Once again, we are blessed with another interesting case from the Court of Federal Claims (remember Gaylord v. US - the Korean War memorial case?), which has opined on what constitutes a derivative work and statutory damages. The case is Cohen v. The United States (Fed Cl. 6/27/12). A doctor sued the US (acting through FEMA) for using without authorization seven of his publications, consisting of a dissertation and six books or articles on mentoring. He sought statutory damages. FEMA admitted it made copies of at least two documents. For purposes of statutory damages, the Court found that the six post-dissertation works closely tracked the work of his dissertation because each focused on and contained significant portions of the dissertation. The Court thus found these six works to be derivative works. Because only statutory damages were sought, the Court held that only one “work” was in issue for purposes of statutory damages.

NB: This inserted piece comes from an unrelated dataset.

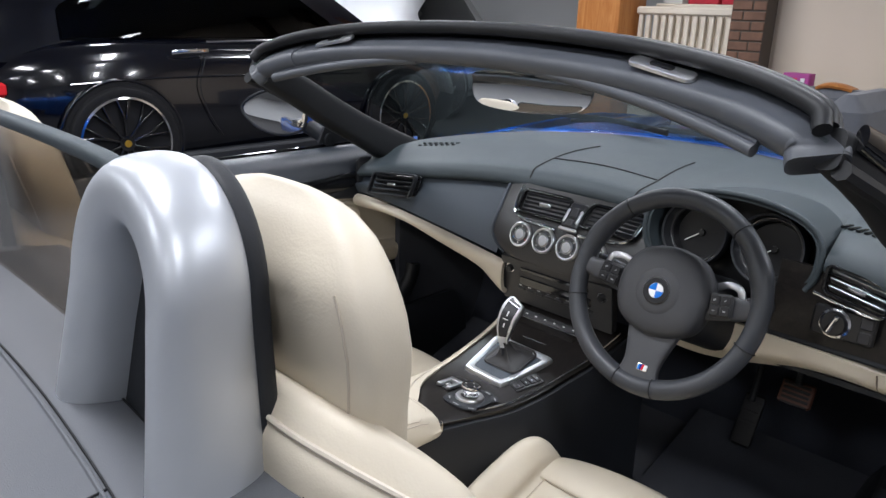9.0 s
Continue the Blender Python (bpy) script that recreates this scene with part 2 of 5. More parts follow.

In addition, the Court held that Cohen cannot recover enhanced statutory damages for alleged willful infringement by the government/FEMA because the US had not waived sovereign immunity for punitive type damages pursuant to 28 U.S.C. § 1498(b), which expressly refers to waiver of immunity only for “reasonable and entire compensation as damages for such infringement, including the minimum statutory damages as set forth in section 504(c) of title 17 [28 U.S.C. § 1498(b)].” The government's waiver of sovereign immunity was only for reasonable and actual compensation for what the copyright owner lost. While Cohen argued he was allowed to seek damages anywhere within the range of basic statutory damages under Section 504(c) [$750 - $30,000], the Court sided with the government and held that any award had to be a minimum statutory damages award of $750. The Court also found that even if Cohen was correct, he failed to provide evidence of entitlement to additional statutory damages over the minimum.